Unser Autor hat Cristiano Ronaldo noch nie leiden können. Bis im Europameisterschafts-Finale etwas Eigenartiges passierte.
Ich hatte mitgezählt: Es gab genau 1254 Gründe, Cristiano Ronaldo nicht zu mögen. Ich habe diese Gründe allesamt in ausgiebigen Thekengesprächen durchexerziert, begründet, empirisch belegt, Gegenstimmen nicht zugelassen, Menschen, die die Dinge anders sahen, ausgelacht, geschubst oder stehenlassen. Um es kurz zu machen: Ich mochte Cristiano Ronaldo noch nie.
„Ich verdiene es!“
Für meine kultivierte Ronaldo-Abneigung war die EM 2016 lange wie eine einzige, vier Wochen währende Bestätigung. Ronaldo, der einem Journalisten das Mikro aus der Hand riss und in einen See warf, was natürlich auch sehr lustig war, in erster Linie aber eine ziemliche Unverschämtheit. Ronaldo, der in den Spielen von seinen viel weniger talentierten Mitspielern den Ball forderte, nicht bekam – sie waren ja weniger talentiert – und dann abdrehte, motzte und demonstrativ den Kopf schüttelte.
Ronaldo, der einen Freistoß nach dem anderen in die Mauer setzte, all seinem johnwayneschen Anlauf-Brimborium zum Trotz, 40 verschossene EM-Freistöße seit 2004 seien es mittlerweile, sagte ein TV-Kommentator, und ich übernahm diese Statistik gern für anstehende Thekengespräche als Grund Nummer 1253. Als sich sein Team ins Finale gemogelt hatte, mit einem Trainer, der nicht nur aussah wie eine portugiesische Version von Otto Rehhagel, sondern auch genau so spielen ließ, sagte Ronaldo am Tag danach unbescheiden: „Ich verdiene es!“. Grund Nummer 1254, dachte ich, ignorierte seinen Zusatz „alle Spieler verdienen es, Portugal verdient es, die Fans verdienen es“ und zückte meinen Notizblock.
„Ich glaube, ich bekomme einen Herzinfarkt“
Dann aber kam das Finale. Während ich den umstehenden Zuschauern gerade Grund Nummer 972 erläuterte – Ronaldos dämliches „Ssssiuu“ bei der Weltfußballer-Wahl – und dafür eher gelangweilte Blicke erntete, rammte Dimitri Payet Ronaldo mit voller Wucht das Knie in die Beine. Payet war bis dahin einer meiner EM-Lieblinge gewesen.

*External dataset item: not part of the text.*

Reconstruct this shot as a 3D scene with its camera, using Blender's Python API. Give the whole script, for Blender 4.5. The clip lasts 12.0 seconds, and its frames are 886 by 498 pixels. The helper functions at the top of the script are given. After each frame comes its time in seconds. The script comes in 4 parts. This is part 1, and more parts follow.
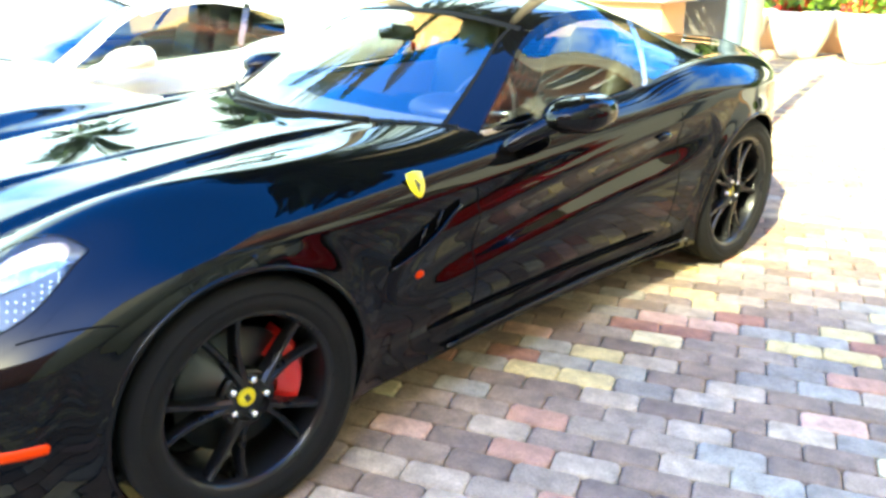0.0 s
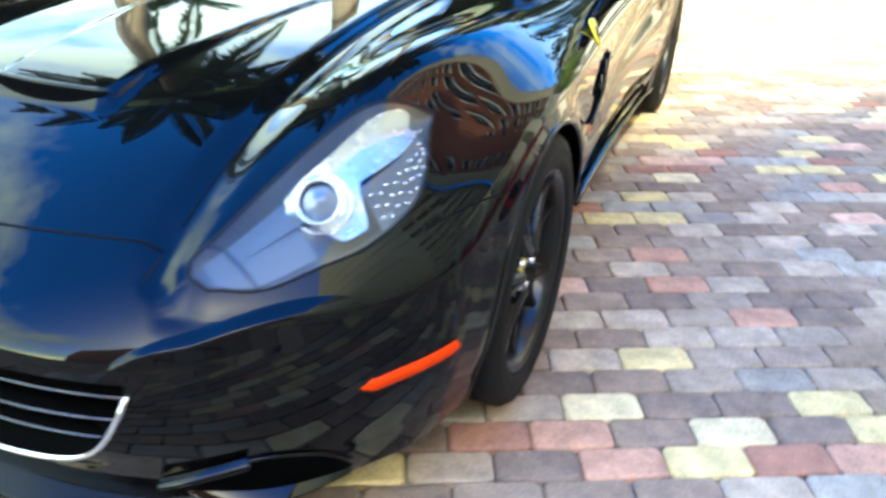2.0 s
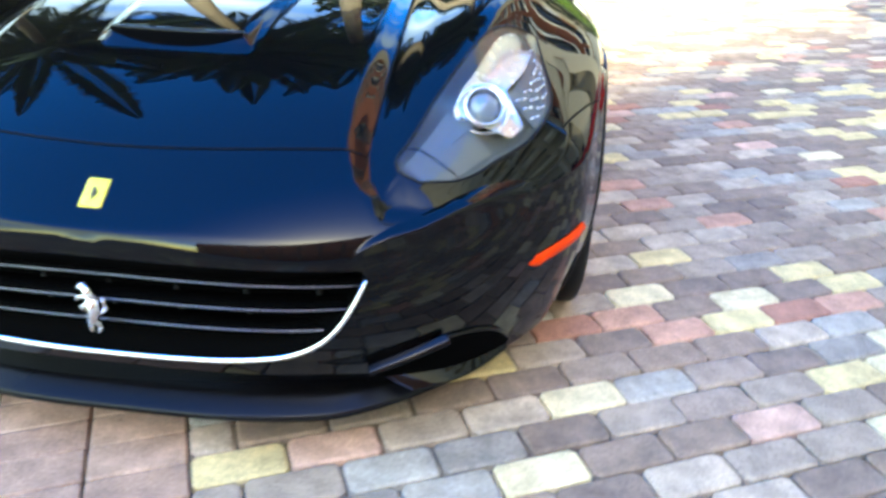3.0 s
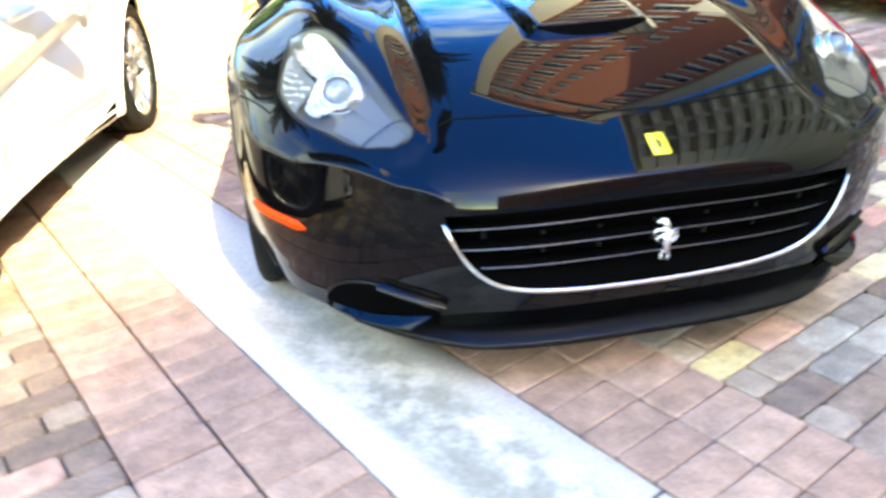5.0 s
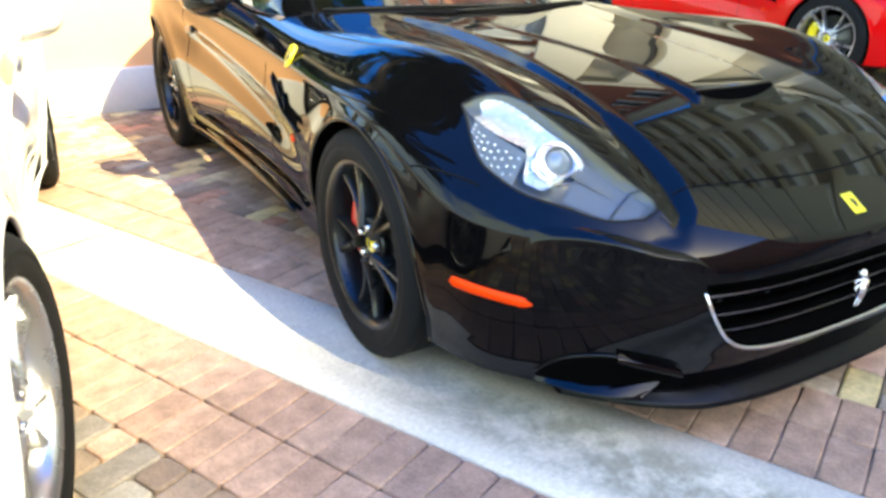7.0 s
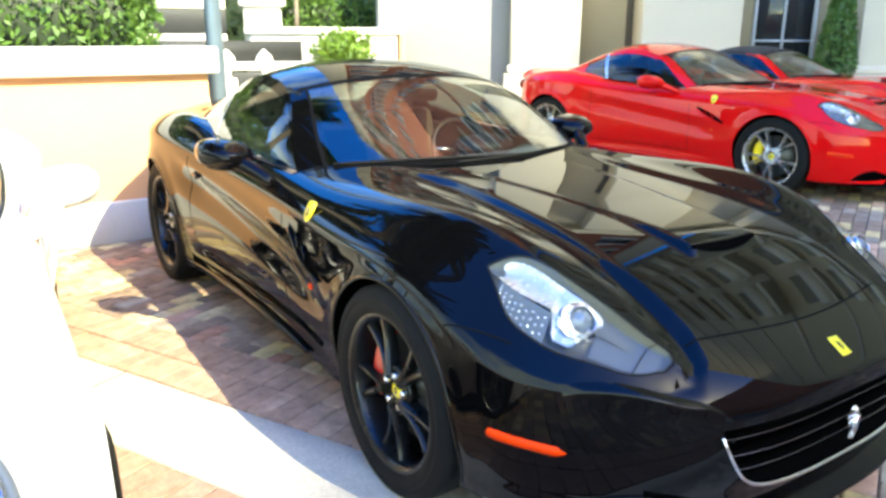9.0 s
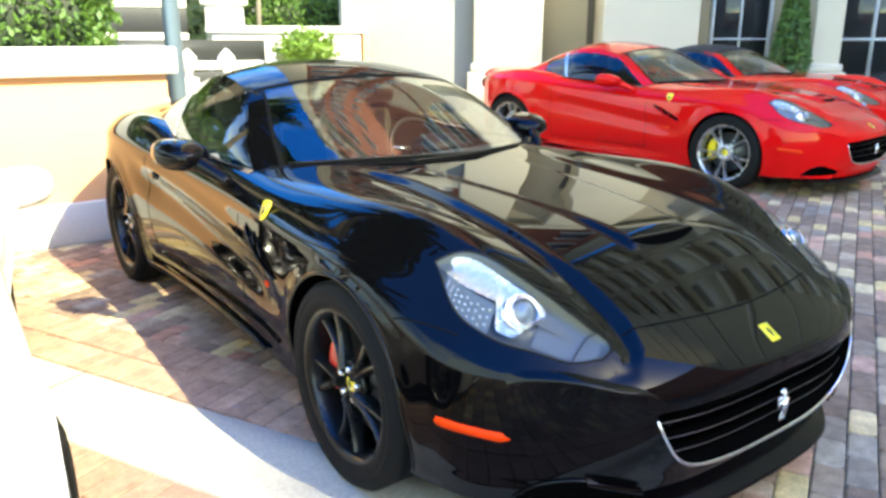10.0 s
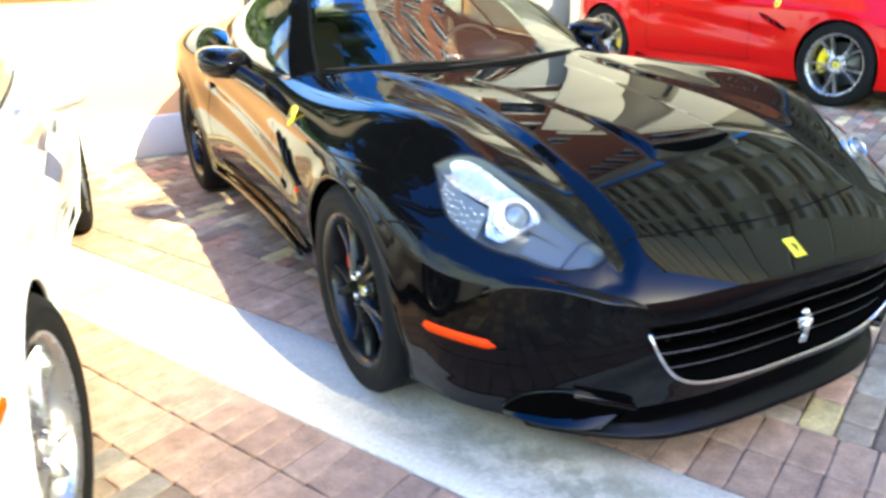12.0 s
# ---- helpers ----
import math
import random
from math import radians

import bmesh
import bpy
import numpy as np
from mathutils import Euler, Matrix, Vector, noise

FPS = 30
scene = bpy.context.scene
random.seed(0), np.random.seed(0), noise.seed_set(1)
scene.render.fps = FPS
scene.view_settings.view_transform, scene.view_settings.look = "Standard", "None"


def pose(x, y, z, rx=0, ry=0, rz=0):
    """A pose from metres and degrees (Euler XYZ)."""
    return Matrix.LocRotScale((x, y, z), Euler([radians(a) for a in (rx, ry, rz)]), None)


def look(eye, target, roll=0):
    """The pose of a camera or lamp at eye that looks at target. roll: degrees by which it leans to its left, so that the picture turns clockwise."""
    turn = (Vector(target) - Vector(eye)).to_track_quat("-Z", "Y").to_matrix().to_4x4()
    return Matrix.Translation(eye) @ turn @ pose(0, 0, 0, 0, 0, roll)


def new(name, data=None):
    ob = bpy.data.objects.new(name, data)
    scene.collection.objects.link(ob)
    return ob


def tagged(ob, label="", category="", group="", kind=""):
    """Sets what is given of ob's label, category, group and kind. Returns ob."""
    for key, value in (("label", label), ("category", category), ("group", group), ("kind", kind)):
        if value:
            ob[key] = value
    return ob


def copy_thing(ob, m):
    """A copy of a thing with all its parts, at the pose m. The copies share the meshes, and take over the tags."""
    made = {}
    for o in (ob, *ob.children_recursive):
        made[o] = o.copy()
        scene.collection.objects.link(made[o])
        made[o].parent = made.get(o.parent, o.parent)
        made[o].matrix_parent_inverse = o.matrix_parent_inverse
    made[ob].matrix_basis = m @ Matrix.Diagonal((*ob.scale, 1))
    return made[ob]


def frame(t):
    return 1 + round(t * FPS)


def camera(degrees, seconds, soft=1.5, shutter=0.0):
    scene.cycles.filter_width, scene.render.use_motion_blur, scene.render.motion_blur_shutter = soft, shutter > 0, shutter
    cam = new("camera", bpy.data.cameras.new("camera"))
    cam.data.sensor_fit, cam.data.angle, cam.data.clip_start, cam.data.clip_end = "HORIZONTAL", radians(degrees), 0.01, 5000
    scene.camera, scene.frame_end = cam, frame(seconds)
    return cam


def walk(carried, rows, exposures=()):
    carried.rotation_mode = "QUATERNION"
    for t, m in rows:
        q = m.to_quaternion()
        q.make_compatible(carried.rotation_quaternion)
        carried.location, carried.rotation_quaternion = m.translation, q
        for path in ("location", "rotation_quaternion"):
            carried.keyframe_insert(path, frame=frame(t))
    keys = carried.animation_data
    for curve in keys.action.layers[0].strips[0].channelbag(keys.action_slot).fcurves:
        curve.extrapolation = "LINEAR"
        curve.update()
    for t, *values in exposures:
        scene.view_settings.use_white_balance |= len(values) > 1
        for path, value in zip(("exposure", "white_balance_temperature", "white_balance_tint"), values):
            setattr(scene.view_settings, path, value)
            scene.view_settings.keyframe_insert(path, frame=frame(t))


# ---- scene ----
cam = camera(60.5, 12.0, soft=3.0, shutter=0.5)
PATH = [
    (0, (2.529, -0.81, 1.413), (1.164, 0.468, 0.703), -0.4),
    (0.5, (2.223, -0.952, 1.371), (1.006, 0.45, 0.626), 4.7),
    (1, (1.921, -1.208, 1.381), (0.852, 0.291, 0.601), 1.7),
    (1.4, (1.681, -1.377, 1.295), (0.783, 0.176, 0.411), 2.0),
    (1.5, (1.615, -1.403, 1.295), (0.767, 0.178, 0.411), 0.6),
    (2, (1.308, -1.606, 1.255), (0.673, 0.043, 0.316), 1.9),
    (2.5, (1.019, -1.879, 1.245), (0.584, -0.139, 0.361), -2.7),
    (2.7, (0.926, -1.957, 1.204), (0.606, -0.205, 0.293), 0.0),
    (4.3, (-0.199, -2.477, 1.039), (0.024, -0.64, 0.282), -1.5),
    (4.5, (-0.366, -2.485, 1.038), (-0.076, -0.656, 0.281), 0.2),
    (5, (-0.797, -2.395, 1.092), (-0.447, -0.604, 0.272), -3.0),
    (5.5, (-1.079, -2.311, 1.157), (-0.517, -0.576, 0.337), -2.0),
    (6, (-1.351, -2.294, 1.175), (-0.658, -0.606, 0.358), -1.5),
    (6.5, (-1.597, -2.044, 1.194), (-0.761, -0.433, 0.355), -1.8),
    (7, (-1.77, -1.903, 1.205), (-0.837, -0.316, 0.422), 0.7),
    (7.5, (-1.932, -1.855, 1.277), (-0.937, -0.267, 0.579), -0.6),
    (7.7, (-1.973, -1.848, 1.324), (-0.957, -0.253, 0.673), -1.7),
    (9.3, (-2.002, -1.911, 1.417), (-0.922, -0.311, 0.897), 0.3),
    (9.5, (-1.998, -1.925, 1.426), (-0.942, -0.307, 0.906), -0.7),
    (10, (-1.995, -1.987, 1.418), (-0.853, -0.437, 0.878), 0.1),
    (10.5, (-2.028, -2.044, 1.422), (-0.896, -0.48, 0.901), -0.2),
    (11, (-2.018, -2.06, 1.4), (-0.898, -0.529, 0.766), 0.4),
    (11.5, (-1.942, -2.06, 1.385), (-0.976, -0.45, 0.695), -0.9),
    (12, (-1.702, -2.13, 1.345), (-0.846, -0.475, 0.618), -1.5),
]
walk(cam, [(t, look(eye, target, roll)) for t, eye, target, roll in PATH],
     [(0.0, 3.18, 9300, -17), (1.5, 2.96, 9100, -16), (2.5, 2.81, 8900, -14), (4.5, 2.95, 9600, -12), (5.0, 2.90, 10200, -8), (6.0, 2.40, 10000, -6), (7.5, 2.22, 9200, -9), (9.5, 1.98, 8800, -9), (10.5, 2.04, 8850, -10), (12.0, 2.29, 8850, -10)])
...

Ein angenehm zurückhaltender Spieler, der sich von der kleinen Insel La Reunion bis ins französische Nationalteam gespielt hatte, um dem gebeutelten Land den Titel zu schenken.
Einem leisen Anflug von Schadenfreude folgte alsbald ein mir bis dato gänzlich unbekanntes Gefühl. Ein Unwohlsein, eine Art Stechen oder Enge in der Brust, das ich empfand, als ich das Foul in Zeitlupe und anschließend Cristiano Ronaldo am Boden sah, wie er mit den Tränen kämpfte und den Kopf schüttelte. „Ich glaube, ich bekomme einen Herzinfarkt“, sagte ich zu meinen Kollegen, als mir schlagartig bewusst wurde: Ich hatte Mitleid.
„Diese Arschgeigen. Ab jetzt bin ich für Portugal.“
Ronaldo wurde draußen behandelt, kam wieder rein, das ungewohnte Gefühl wich der Erleichterung über dessen Verschwinden, und doch ertappte ich mich dabei, wie ich im Fortlauf des Spiels immer mehr auf Ronaldo achtete. Er humpelte, „dieser verdammte Payet“, dachte ich, denn würde Ronaldo ausgewechselt werden müssen, hätten die Franzosen leichtes Spiel und sich ihrerseits den Titel ergaunert, mit einem vorsätzlichen, schäbigen Foul. „Diese Arschgeigen“, schrieb mir ein Freund, „ab jetzt bin ich für Portugal.“ Und während ich noch überlegte, ob ich meinem Kumpel mit Grund Nummer 527 antworten sollte – dass Ronaldo Messi angeblich „Motherfucker“ zu nennen pflege – , setzte sich Cristiano Ronaldo mitten im Spiel auf den Boden, warf seine Kapitänsbinde weg und begann zu weinen.